Éric Piolle : « Parier sur l’invention dans la frugalité »
En dépit d’une situation financière difficile, Éric Piolle ne renonce pas à son programme de transition écologique.
dans l’hebdo N° 1397 Acheter ce numéro
Le déficit hérité de la gestion socialiste et la baisse des dotations d’État ont considérablement réduit les marges de manœuvre de la municipalité grenobloise, qui oppose la cohérence globale de ses choix à des crispations catégorielles.
Dans une situation financière aussi tendue, est-il encore crédible de ne pas augmenter les impôts locaux à Grenoble ?
Éric Piolle : Oui, parce que cet engagement a une portée avant tout sociale. Les habitants assument déjà le montant d’imposition local le plus élevé de France, et de loin, pour une ville de cette taille. Et ce via une taxe foncière dont le caractère inégalitaire est renforcé ici par l’impact d’opérations d’amélioration de l’habitat datant des années 1970 : ce ne sont pas les plus huppés qui payent le plus. Nous n’invoquerons pas non plus la baisse de la dotation de l’État – une hallucinante politique gouvernementale de récession – pour augmenter les impôts locaux.
Le pays est dans une période charnière : même si l’austérité financière nous complique la tâche, il nous faut montrer que l’on peut rebondir en s’appuyant non pas sur la construction de grands équipements à usage unique, comme ce fut le cas par le passé dans cette ville, mais sur des programmes à fort rendement financier, environnemental et social, telles la réhabilitation thermique des bâtiments anciens, les économies d’énergie, les énergies vertes, etc.
La municipalité affronte des contentieux inattendus avec le milieu de la culture. Les premiers déçus de l’ère Piolle ?
Des maladresses, on en commet toujours. Cependant, l’urgence financière imposait des choix drastiques et rapides. Nous sommes revenus sur des pratiques installées, nous avons coupé principalement dans les plus grosses subventions. Il n’est pas question de sanctuariser la culture, comme le réclament certains. Seul le budget de l’éducation a augmenté, car il y avait beaucoup à rattraper.
Nous faisons le pari de l’enthousiasme, de l’invention dans la frugalité, sur une ligne politique affichée : s’appuyer sur les artistes, mais pas uniquement. Il y a le street art, l’ouverture à l’extérieur du conservatoire, la programmation de saisons théâtrales… Nous voulons mettre en partage toutes nos cultures, articuler les projets entre eux, favoriser l’émergence de nouveaux acteurs.
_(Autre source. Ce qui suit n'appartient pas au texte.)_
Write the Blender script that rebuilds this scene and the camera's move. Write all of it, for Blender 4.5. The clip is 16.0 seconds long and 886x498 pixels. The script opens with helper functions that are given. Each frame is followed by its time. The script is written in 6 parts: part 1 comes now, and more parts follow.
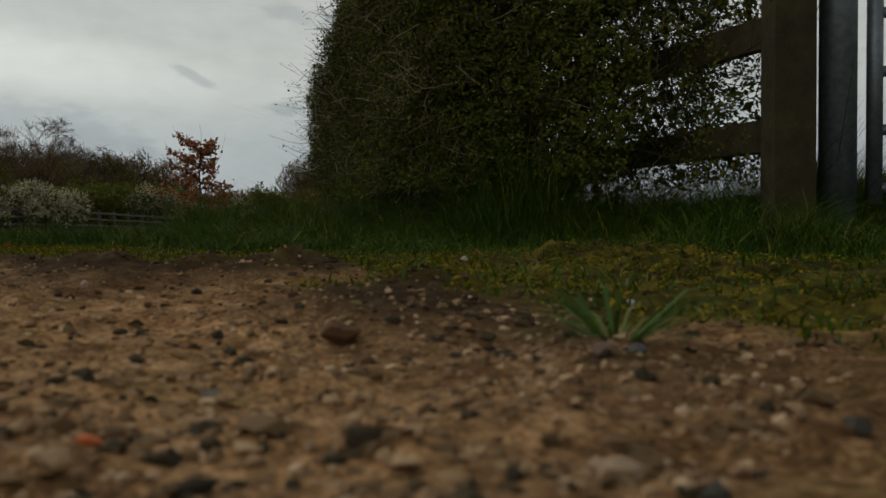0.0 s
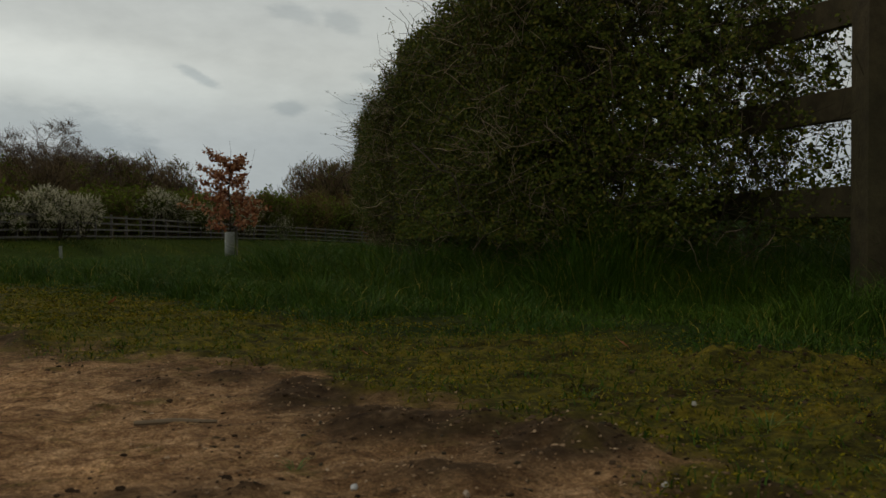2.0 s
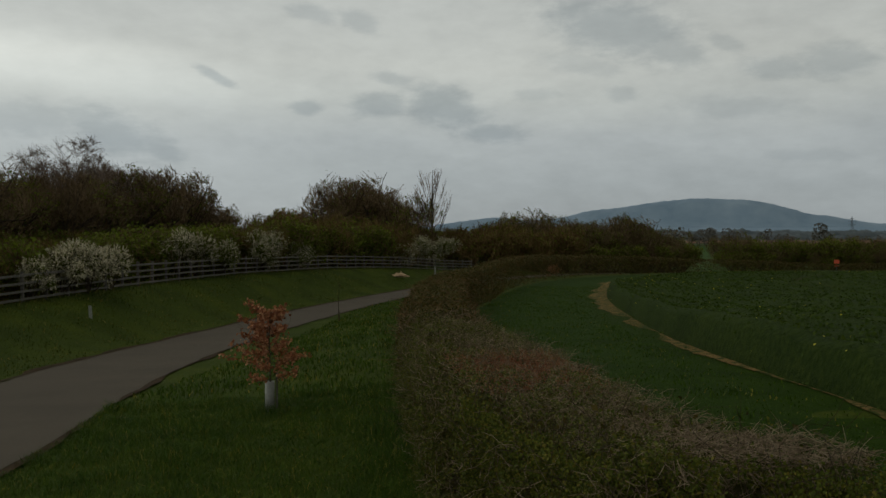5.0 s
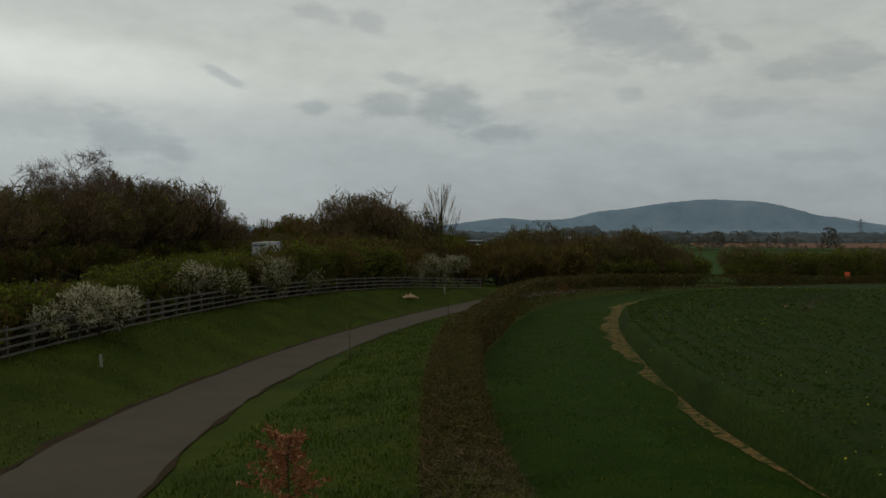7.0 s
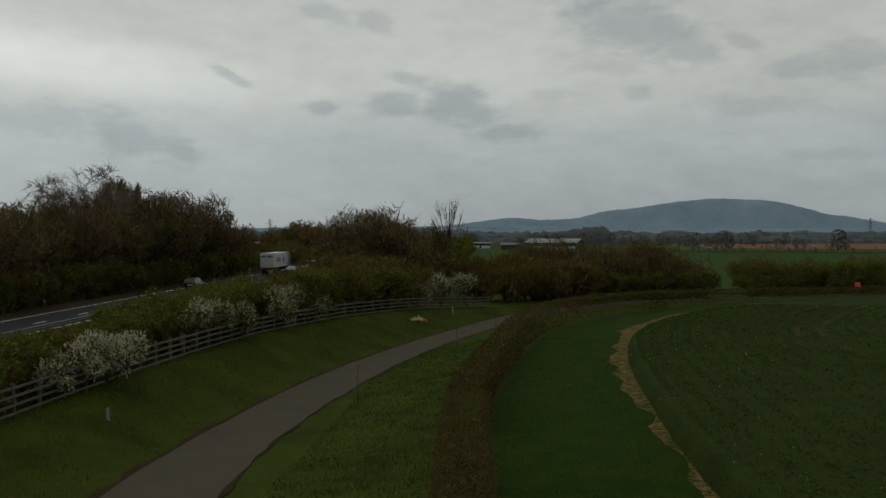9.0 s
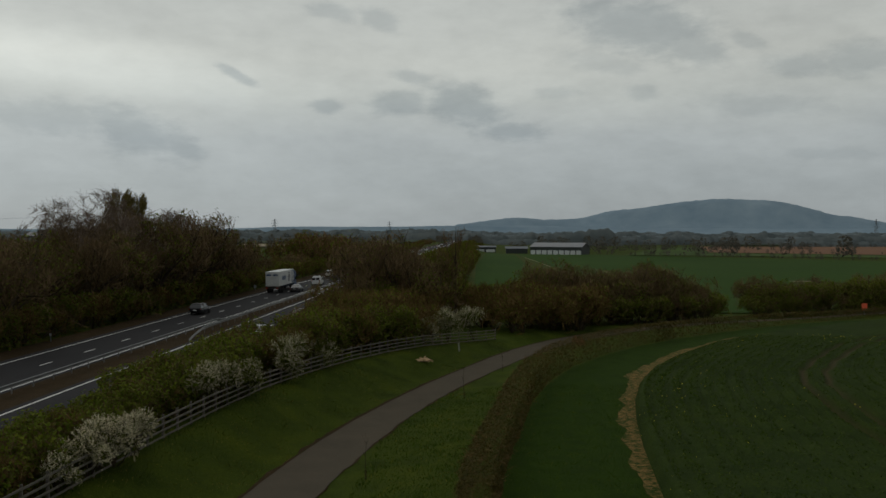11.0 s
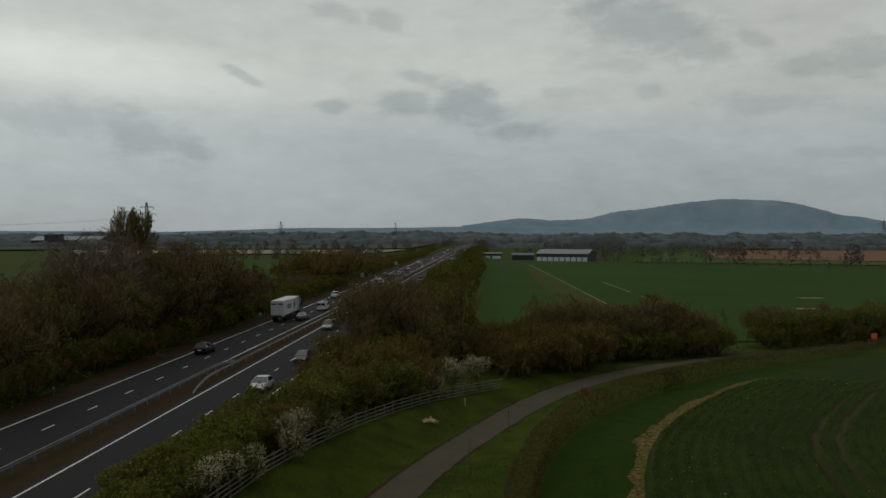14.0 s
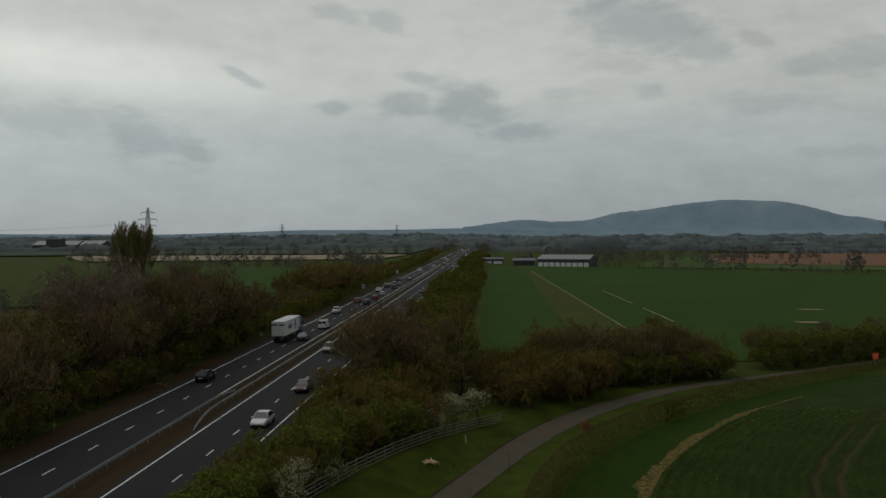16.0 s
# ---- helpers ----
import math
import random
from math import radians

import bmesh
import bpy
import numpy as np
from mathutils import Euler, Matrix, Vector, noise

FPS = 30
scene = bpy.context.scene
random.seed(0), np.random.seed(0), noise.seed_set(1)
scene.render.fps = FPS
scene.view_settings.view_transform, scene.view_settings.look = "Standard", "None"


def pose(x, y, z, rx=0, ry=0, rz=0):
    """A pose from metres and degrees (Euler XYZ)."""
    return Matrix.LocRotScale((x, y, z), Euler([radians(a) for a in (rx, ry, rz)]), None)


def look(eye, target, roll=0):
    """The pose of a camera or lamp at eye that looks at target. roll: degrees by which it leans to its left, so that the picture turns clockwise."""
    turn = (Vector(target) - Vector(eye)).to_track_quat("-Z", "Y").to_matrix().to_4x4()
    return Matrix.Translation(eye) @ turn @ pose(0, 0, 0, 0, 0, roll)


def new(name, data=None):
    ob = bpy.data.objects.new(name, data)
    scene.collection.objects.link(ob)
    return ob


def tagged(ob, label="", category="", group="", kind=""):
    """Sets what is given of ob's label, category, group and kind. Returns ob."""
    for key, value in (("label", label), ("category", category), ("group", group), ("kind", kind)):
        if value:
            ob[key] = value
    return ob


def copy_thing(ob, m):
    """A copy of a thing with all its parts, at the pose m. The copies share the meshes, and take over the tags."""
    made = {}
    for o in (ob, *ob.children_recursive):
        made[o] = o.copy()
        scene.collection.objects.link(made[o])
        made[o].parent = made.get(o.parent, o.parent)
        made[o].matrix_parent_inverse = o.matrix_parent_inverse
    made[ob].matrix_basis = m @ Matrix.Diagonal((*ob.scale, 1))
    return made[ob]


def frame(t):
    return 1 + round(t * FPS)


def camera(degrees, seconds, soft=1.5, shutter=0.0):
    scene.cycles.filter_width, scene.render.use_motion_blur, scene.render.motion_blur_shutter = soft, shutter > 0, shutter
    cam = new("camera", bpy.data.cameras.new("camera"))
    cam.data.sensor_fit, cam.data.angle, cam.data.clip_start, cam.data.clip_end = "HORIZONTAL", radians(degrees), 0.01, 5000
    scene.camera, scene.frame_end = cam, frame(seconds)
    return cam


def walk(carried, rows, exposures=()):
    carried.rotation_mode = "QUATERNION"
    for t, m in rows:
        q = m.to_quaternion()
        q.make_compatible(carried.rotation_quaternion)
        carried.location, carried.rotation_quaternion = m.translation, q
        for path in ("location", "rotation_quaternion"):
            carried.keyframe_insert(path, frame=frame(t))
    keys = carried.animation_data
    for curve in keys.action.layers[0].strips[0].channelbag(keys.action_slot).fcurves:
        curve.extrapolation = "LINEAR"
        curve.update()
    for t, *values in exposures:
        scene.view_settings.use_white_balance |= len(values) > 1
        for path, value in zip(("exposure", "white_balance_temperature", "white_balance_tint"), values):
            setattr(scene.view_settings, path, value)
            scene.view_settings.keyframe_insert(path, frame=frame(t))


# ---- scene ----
cam = camera(51.6, 16.0)
PATH = [
    (0, (2.904, 0.297, 0.065), (2.895, 2.297, 0.034), -0.0),
    (0.5, (2.894, 0.3, 0.066), (2.884, 2.3, 0.034), -0.1),
    (1, (2.766, 0.264, 0.146), (2.755, 2.264, 0.115), -0.0),
    (1.5, (2.657, 0.227, 0.206), (2.644, 2.227, 0.173), -0.0),
    (2, (2.524, 0.17, 0.311), (2.507, 2.169, 0.279), 0.0),
    (2.5, (2.386, 0.059, 0.528), (2.365, 2.058, 0.497), 0.2),
    (3, (2.296, 0.018, 0.816), (2.27, 2.017, 0.784), 0.0),
    (3.5, (2.293, 0.076, 1.22), (2.258, 2.076, 1.186), -0.1),
    (4, (2.27, 0.214, 1.716), (2.226, 2.213, 1.684), 0.0),
    (4.5, (2.233, 0.099, 2.257), (2.184, 2.098, 2.221), -0.1),
    (5, (2.198, 0.04, 2.773), (2.144, 2.039, 2.739), -0.1),
    (7.5, (1.899, 0.566, 5.245), (1.826, 2.564, 5.211), -0.0),
    (8, (1.946, 0.63, 5.724), (1.869, 2.628, 5.689), -0.1),
    (8.5, (1.99, 0.646, 6.24), (1.908, 2.644, 6.204), -0.1),
    (9, (1.921, 0.73, 6.889), (1.834, 2.728, 6.854), -0.1),
    (11.5, (1.709, 1.183, 11.685), (1.61, 3.181, 11.647), -0.0),
    (12, (1.743, 1.457, 12.537), (1.642, 3.455, 12.499), -0.1),
    (12.5, (1.739, 1.629, 13.398), (1.635, 3.626, 13.361), -0.0),
    (13, (1.82, 1.822, 14.355), (1.714, 3.819, 14.317), -0.0),
    (13.5, (1.755, 1.995, 15.273), (1.646, 3.991, 15.235), -0.1),
    (14, (1.711, 2.052, 16.172), (1.601, 4.049, 16.134), -0.1),
    (14.5, (1.683, 2.036, 17.093), (1.572, 4.033, 17.054), -0.1),
    (15, (1.793, 2.178, 18.022), (1.681, 4.175, 17.985), -0.2),
    (15.5, (1.811, 2.102, 18.964), (1.699, 4.099, 18.926), -0.2),
    (16, (1.86, 2.155, 19.845), (1.747, 4.152, 19.809), -0.3),
]
walk(cam, [(t, look(eye, target, roll)) for t, eye, target, roll in PATH])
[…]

Les commerçants du centre-ville se crispent également, redoutant des aménagements urbains autoritaires. Encore un problème de communication ?
Le percement ancien de grands axes pénétrants a transformé la ville en une sorte de circuit automobile. Notre enjeu est d’en sortir. Nous voulons élargir le centre-ville de -Grenoble – trois fois plus réduit qu’à Nantes ou à Strasbourg – et y favoriser la circulation douce. Nous faisons le pari, comme avec l’arrivée du tram ou des rues piétonnes, que cela favorisera le commerce.
En dépit des difficultés, trouvez-vous des motifs de satisfaction ?
Le principal, c’est de tenir le cap d’une progression cohérente : reconquête de l’espace public, développement de la démocratie locale, lien renforcé entre les services publics et les habitants, choix d’avenir par des investissements à portée écologique, économique et sociale dans le bâtiment, l’énergie, les transports, etc. Certes, nous ne travaillons pas dans la facilité, mais nous ne serions pas à cette place si nous ne vivions pas la fin d’un cycle, qui appelle des changements profonds.